Addressing rafael's comments

rafauler updated this revision to Diff 136634.Mar 1 2018, 4:23 PM

Address rafael's comments

A few nits but otherwise this LGTM.

include/llvm/DebugInfo/DWARF/DWARFDebugFrame.h
33 ↗(On Diff #136634)

Should this go in Dwarf.def?

45 ↗(On Diff #136634)

Probably we can use a SmallVector<2> here?

lib/DebugInfo/DWARF/DWARFDebugFrame.cpp
51 ↗(On Diff #136634)

s/Impossible/Invalid/ for consitency

tools/llvm-readobj/DwarfCFIEHPrinter.h
118 ↗(On Diff #136634)

Nit: below you inlined the variables, here you didn't. I also don't think we need the contexprnes?

rafauler added inline comments.Mar 5 2018, 3:41 PM
include/llvm/DebugInfo/DWARF/DWARFDebugFrame.h
33 ↗(On Diff #136634)

This OperandType stuff is not from DWARF specs, but this is a custom thing from our implementation created just to simplify instruction printing. I've moved this to "private" because this really shouldn't be exported, and I also enhanced the comments to better explain this enum.

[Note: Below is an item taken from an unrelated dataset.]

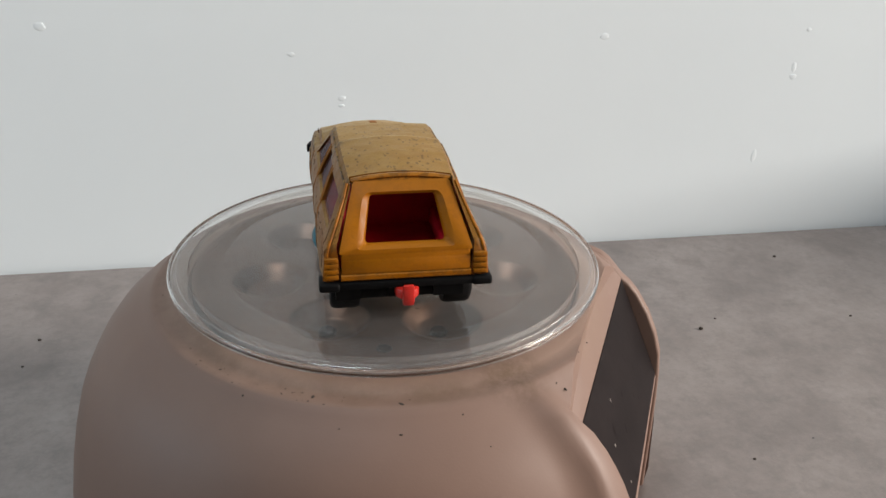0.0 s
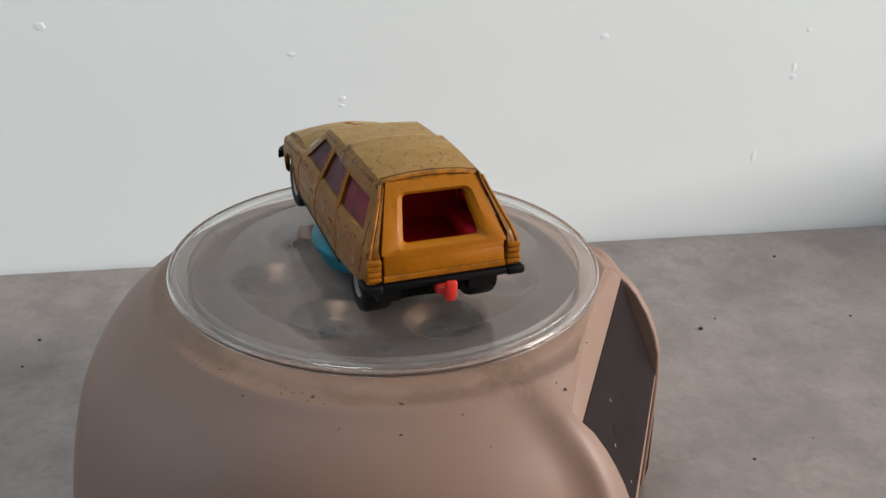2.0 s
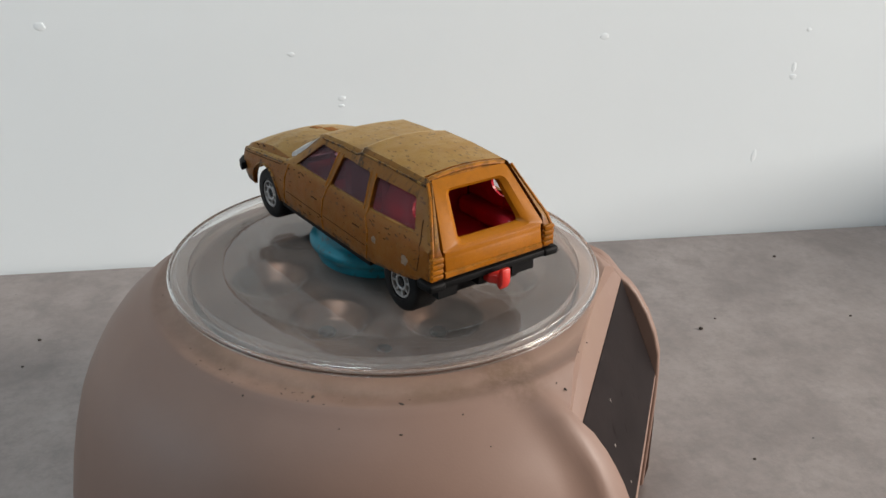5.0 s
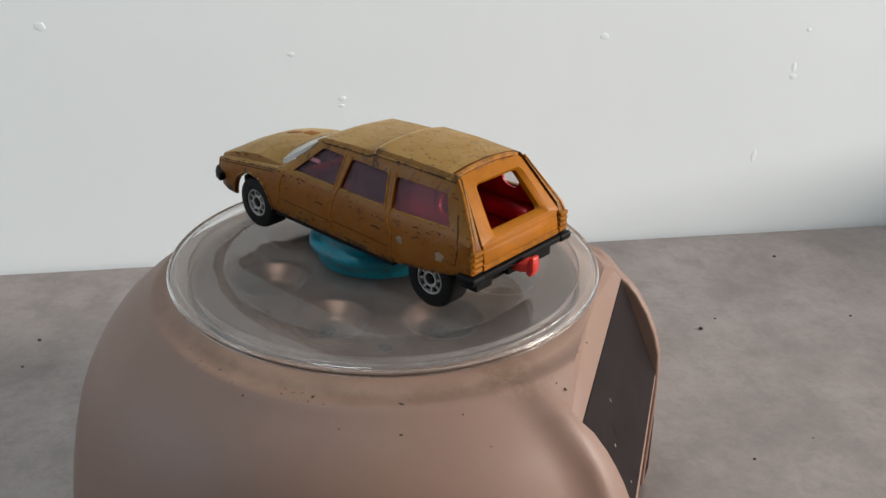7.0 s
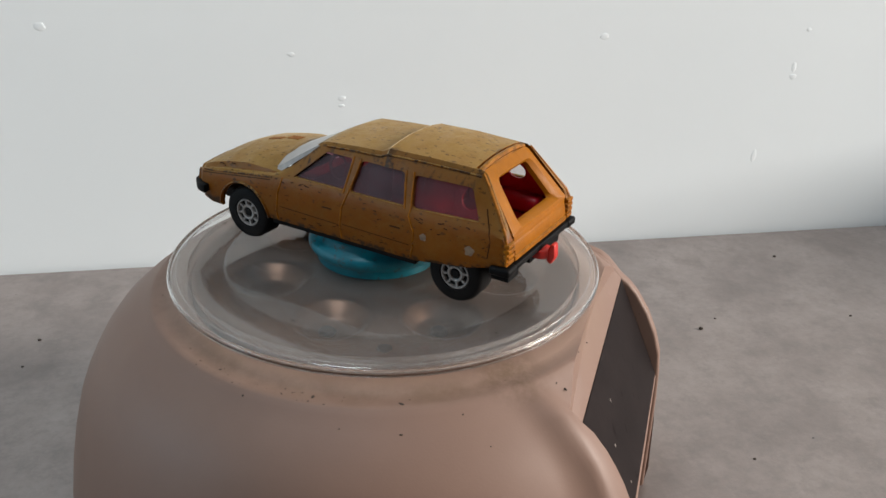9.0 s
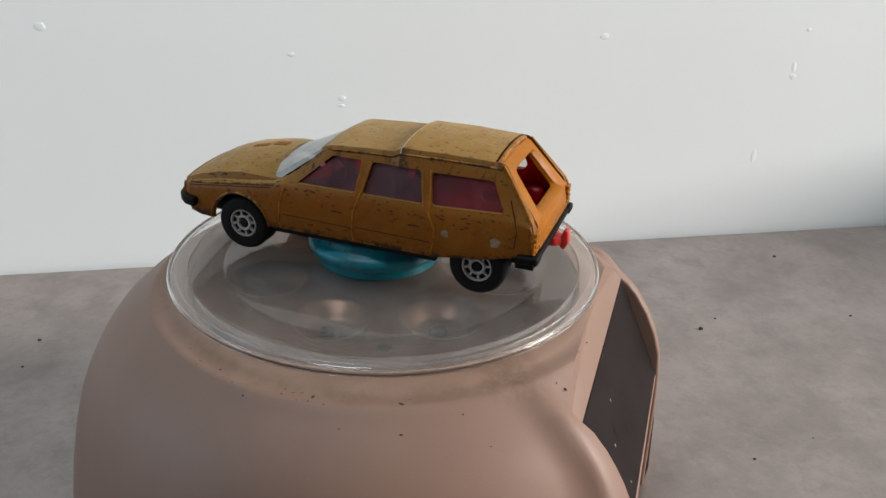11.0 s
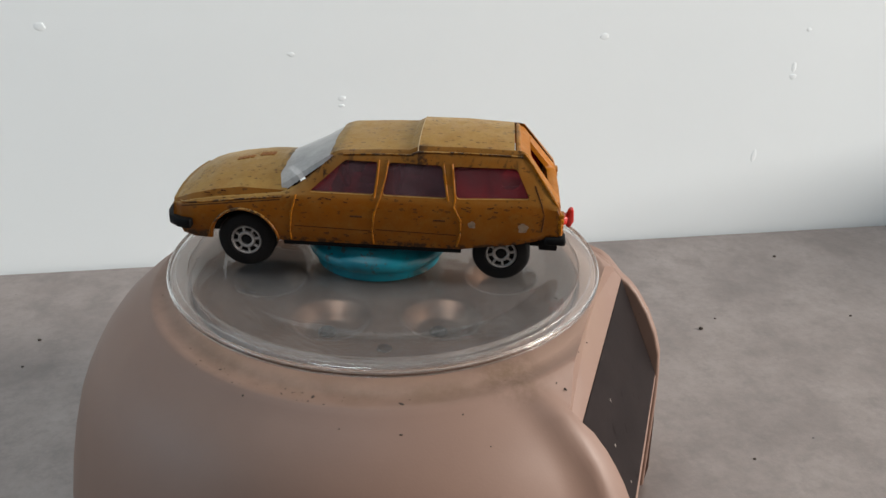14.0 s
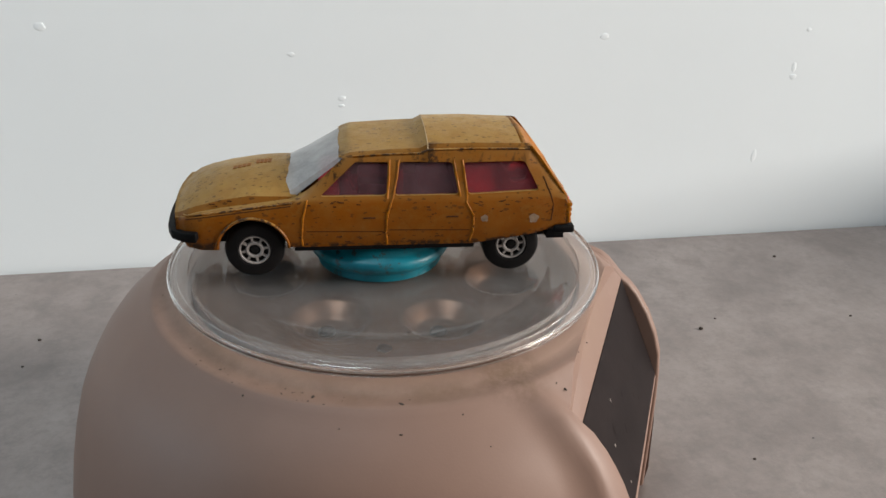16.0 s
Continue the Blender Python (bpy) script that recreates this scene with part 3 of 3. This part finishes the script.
# clear glazing insert
def glazing(name, ys, mat, label):
    bm = bmesh.new()
    rows = []
    for y in ys:
        half = section(y, 0.3)[8:]
        pts = half + [(-x, z) for x, z in half[-2::-1]]
        rows.append([bm.verts.new((x, y + bend(y) * (1 - (x / 14.0) ** 2), z)) for x, z in pts])
    for a, b in zip(rows, rows[1:]):
        for i in range(len(a) - 1):
            bm.faces.new((a[i], a[i + 1], b[i + 1], b[i]))
    bmesh.ops.recalc_face_normals(bm, faces=bm.faces)
    part(name, bm, mat, car, label, smooth=30).visible_shadow = False


def side_glass(poly, sgn, mat=GLAZING):
    """One side window, 0.4 mm thick, just inside the body's skin."""
    bm = bmesh.new()
    grid = []
    (a, b, c, d) = [Vector(p) for p in poly]
    for i in range(5):
        row = []
        for j in range(7):
            u, v = i / 4 * 1.1 - 0.05, j / 6 * 1.1 - 0.05
            p = (a * (1 - u) + b * u) * (1 - v) + (d * (1 - u) + c * u) * v
            row.append([bm.verts.new((sgn * (side_x(p.x, p.y) - off), p.x + bend(p.x) * (1 - (side_x(p.x, p.y) / 14) ** 2), p.y)) for off in (0.55, 0.95)])
        grid.append(row)
    for i in range(4):
        for j in range(6):
            q = (grid[i][j], grid[i + 1][j], grid[i + 1][j + 1], grid[i][j + 1])
            for k in (0, 1):
                bm.faces.new([p[k] for p in q])
    edge = [(i, 0) for i in range(5)] + [(4, j) for j in range(1, 7)] + [(i, 6) for i in (3, 2, 1, 0)] + [(0, j) for j in (5, 4, 3, 2, 1)]
    for (i, j), (m, n) in zip(edge, edge[1:] + edge[:1]):
        bm.faces.new((grid[i][j][0], grid[m][n][0], grid[m][n][1], grid[i][j][1]))
    bmesh.ops.recalc_face_normals(bm, faces=bm.faces)
    part("side_window", bm, mat, car, "hazy clear plastic window", smooth=30).visible_shadow = False


glazing("windscreen", [17.2, 16.4, 14.5, 12.5, 10.5, 8.8, 8.2, 7.4], SCREEN, "milky crazed plastic windscreen")
for sgn in (-1, 1):
    for w in (W1, W2, W3):
        side_glass(w, sgn, (CLEARER if sgn > 0 else TINTED) if w is W3 else GLAZING)

# interior
HOLE = (-23.6, 20.5)     # round hole in each side trim, along and up
cabin = empty("interior", "", "")
cabin.parent = car
part("cabin_floor", bev_box(-11.4, 11.4, -30.5, 14, 11.0, 13.0, 0.3), RED, cabin)
for x in (-5.5, 5.5):
    bm = bev_box(x - 4, x + 4, -1, 6, 13, 16, 0.8)
    box(bm, x - 3.8, x + 3.8, -2.2, -0.4, 13, 21.5)
    part("front_seat", bm, RED, cabin)
bm = bev_box(-10, 10, -12.5, -6, 13, 16, 0.8)
box(bm, -9, 9, -14, -12.2, 13, 22.4)
part("rear_seat", bm, RED, cabin)
part("dashboard", bev_box(-10.5, 10.5, 9.5, 13.5, 13, 17.6, 0.8), RED, cabin)
bm = bmesh.new()
tube(bm, [(-5.5 + 2.3 * math.cos(a), 7.6 + 0.8 * math.sin(a), 18.8 + 2.1 * math.sin(a)) for a in np.linspace(0, 2 * math.pi, 25)], 0.3)
tube(bm, [(-7.7, 7.6, 18.8), (-3.3, 7.6, 18.8)], 0.28)
part("steering_wheel", bm, RED, cabin, smooth=60)
for sgn in (-1, 1):
    bm = bmesh.new()
    prism(bm, [(-14.2, 13), (-13.6, 24.0), (-24.2, 24.3), (-27.2, 21.6), (-29.6, 17.2), (-30.3, 13)], "x", -0.25, 0.25)
    bmesh.ops.subdivide_edges(bm, edges=bm.edges, cuts=1)
    side = part("side_trim", bm, RED, cabin, smooth=0)
    hole = bmesh.new()
    prism(hole, [(HOLE[0] + 1.9 * math.cos(a), HOLE[1] + 1.8 * math.sin(a)) for a in np.linspace(0, 2 * math.pi, 25)[:-1]], "x", -2, 2)
    carve(side, [hole])
    for v in side.data.vertices:
        v.co.x = sgn * (v.co.x + MM * 10.4 - 0.40 * max(0.0, v.co.z - MM * 16))
    bm = bev_box(sgn * 8.3 - 2.0, sgn * 8.3 + 2.0, -29.4, -14.2, 12.9, 16.4, 1.2, 4)
    part("wheel_box", bm, RED, cabin, "rounded red box over the rear wheel", smooth=40)

# chassis and bumpers
bm = bev_box(-8.2, 8.2, -31, 36, 7.0, 9.6, 0.5)
box(bm, -13.6, 13.6, -15.2, 17.9, 7.5, 8.25)
box(bm, -11.5, -7.5, -32.8, -29.5, 8.0, 10)
box(bm, 4.5, 9.5, -32.8, -29.5, 8.0, 10)
box(bm, -3, -0.5, -32.8, -29.5, 8.2, 10)
part("chassis", bm, BLACK, car)


def wrap(pts, z0, z1, depth, w):
    """A bar with a rectangular section along points in plan."""
    bm = bmesh.new()
    rings = []
    pts = [Vector(p) for p in pts]
    for i, p in enumerate(pts):
        d = (pts[min(i + 1, len(pts) - 1)] - pts[max(i - 1, 0)]).normalized()
        nrm = Vector((d.y, -d.x))
        q = p - nrm * depth
        rings.append([bm.verts.new((p.x, p.y, z0 + 0.5)), bm.verts.new((p.x, p.y, z1)), bm.verts.new((q.x, q.y, z1)), bm.verts.new((q.x, q.y, z0))])
    for a, b in zip(rings, rings[1:]):
        for k in range(4):
            bm.faces.new((a[k], a[(k + 1) % 4], b[(k + 1) % 4], b[k]))
    bm.faces.new(rings[0])
    bm.faces.new(rings[-1])
    bmesh.ops.recalc_face_normals(bm, faces=bm.faces)
    bevel(bm, w, 2)
    return bm


def nose(x, out):
    return 37.7 + out + 1.4 * (1 - (x / 14) ** 2) - 0.5 * max(0, abs(x) - 10.5)


fp = [(x, nose(x, 0.7)) for x in np.linspace(11.3, -11.3, 13)]
back = [(side_x(y, 11.0) - 0.35, y) for y in (34.8, 35.8, 37.0)]
fp = back + fp + [(-x, y) for x, y in back[::-1]]
part("front_bumper", wrap(fp[::-1], 9.8, 11.7, 1.6, 0.3), BLACK, car, smooth=40)
gp = [(x, nose(x, 0.05)) for x in np.linspace(-10.6, 10.6, 13)]
part("grille", wrap(gp, 11.5, 13.6, 1.0, 0.2), BLACK, car, "black grille and lamp panel", smooth=40)
bm = bev_box(-14.1, 14.1, -33.9, -31.4, 10.3, 11.55, 0.3)
for sgn in (-1, 1):
    vs = box(bm, sgn * 12.5 - 1.7, sgn * 12.5 + 1.7, -34.15, -30.2, 10.1, 11.65)
    es = {e for v in vs for e in v.link_edges}
    bmesh.ops.bevel(bm, geom=list(es), offset=0.5, segments=3, affect="EDGES", profile=0.5)
part("rear_bumper", bm, BLACK, car, smooth=40)
bm = bmesh.new()
prism(bm, [(-2.0, -31.5), (2.0, -31.5), (1.9, -34.2), (1.0, -35.4), (-1.0, -35.4), (-1.9, -34.2)], "z", 8.8, 10.5)
prism(bm, [(-35.0, 8.4), (-35.0, 10.4), (-35.6, 11.9), (-36.4, 11.9), (-36.6, 9.4), (-35.9, 7.9)], "x", -0.95, 0.95)
bevel(bm, 0.35, 2)
part("tow_hook", bm, HOOK, car, "bright red plastic tow hook", smooth=40)

# wheels
def wheel(y, z, sgn):
    w = empty("wheel", "", "")
    w.parent = car
    w.matrix_basis = pose(sgn * (10.4 if y > 0 else 9.5) * MM, y * MM, z * MM, 0, sgn * 90, 0)
    bm = bmesh.new()
    revolve(bm, [(2.9, 2.3), (3.05, 2.75), (4.7, 2.75), (5.15, 2.5), (5.4, 1.9), (5.4, -1.6), (5.1, -2.2), (3.2, -2.2), (3.1, 0)], 48, close=True)
    part("tyre", bm, TYRE, w, smooth=40)
    bm = bmesh.new()
    revolve(bm, [(0, 1.9), (1.5, 1.9), (3.2, 1.95), (3.2, -1.9), (0, -1.9)], 32)
    part("wheel_back", bm, TYRE, w, smooth=40)
    bm = bmesh.new()
    revolve(bm, [(2.5, 1.8), (2.5, 2.45), (2.58, 2.6), (2.8, 2.6), (2.95, 2.4), (2.95, 1.8)], 40, close=True)
    revolve(bm, [(1.05, 1.8), (1.05, 2.4), (1.2, 2.5), (1.5, 2.5), (1.65, 2.3), (1.65, 1.8)], 32, close=True)
    for k in range(8):
        m = pose(0, 0, 0, 0, 0, 45 * k + 10)
        vs = box(bm, 1.6, 2.6, -0.2, 0.2, 1.8, 2.42)
        bmesh.ops.transform(bm, matrix=m, verts=vs)
    part("rim", bm, CHROME, w, "silver eight-spoke rim", smooth=40)
    bm = bmesh.new()
    revolve(bm, [(0, 2.5), (0.7, 2.45), (0.95, 2.1), (0.95, 1.8)], 20)
    part("hub", bm, TYRE, w, smooth=40)


for sgn in (-1, 1):
    wheel(25.2, 7.5, sgn)
    wheel(-22.6, 7.0, sgn)

# ---- crumbs on the table ----
for x, y, s in ((105.2, 83.8, 0.8), (-109.4, 81.0, 0.6), (97.3, 17.5, 0.45), (112.4, 90.4, 0.4), (153.5, 138.2, 0.6), (-109.1, 65.9, 0.4), (161.1, 91.5, 0.5)):
    bm = bmesh.new()
    bmesh.ops.create_icosphere(bm, subdivisions=2, radius=s)
    for v in bm.verts:
        v.co *= 1 + 0.35 * noise.noise(v.co * 2.0 + Vector((x, y, 0)))
    bmesh.ops.scale(bm, vec=(1, 0.8, 0.6), verts=bm.verts)
    ob = part("crumb", bm, DIRT, smooth=60)
    tagged(ob, "tiny dark crumb lying on the worktop", "crumb", "crumbs on the worktop")
    ob.location = (x * MM, y * MM, 0.45 * s * MM)


def motions():
    turns = [(0, 0), (0.5, 3.0), (1.0, 5.9), (1.5, 8.7), (2.0, 11.1), (2.5, 13.4), (3.0, 16.0), (3.5, 18.8), (4.0, 21.6), (6.5, 35.8), (7.0, 38.6), (7.5, 41.3), (8.0, 44.0), (8.5, 46.7),
             (9.0, 49.4), (11.5, 62.9), (12.0, 65.6), (12.5, 68.3), (13.0, 71.0), (13.5, 73.7), (14.0, 76.4), (14.5, 79.0), (15.0, 81.6), (15.5, 84.1), (16.0, 86.7)]
    walk(disc, [(t, pose(0, 0, H, 0, 0, a)) for t, a in turns])
    walk(cap, [(t, pose(0, 0, H, 0, 0, a)) for t, a in turns])
    walk(car, [(t, pose(0, 0, H, 0, 0, a) @ pose(-0.00016, -0.00053, 0, 0, 0, 6)) for t, a in turns])


motions()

rafauler updated this revision to Diff 137099.Mar 5 2018, 3:43 PM

Address comments.

rafauler updated this revision to Diff 137107.Mar 5 2018, 5:05 PM

Change the test case input from binary to YAML.

JDevlieghere accepted this revision.Mar 6 2018, 7:31 AM

Thanks Rafael. This LGTM!

This revision is now accepted and ready to land.Mar 6 2018, 7:31 AM
This revision was automatically updated to reflect the committed changes.

Thanks everyone that helped to review this, I appreciate your help.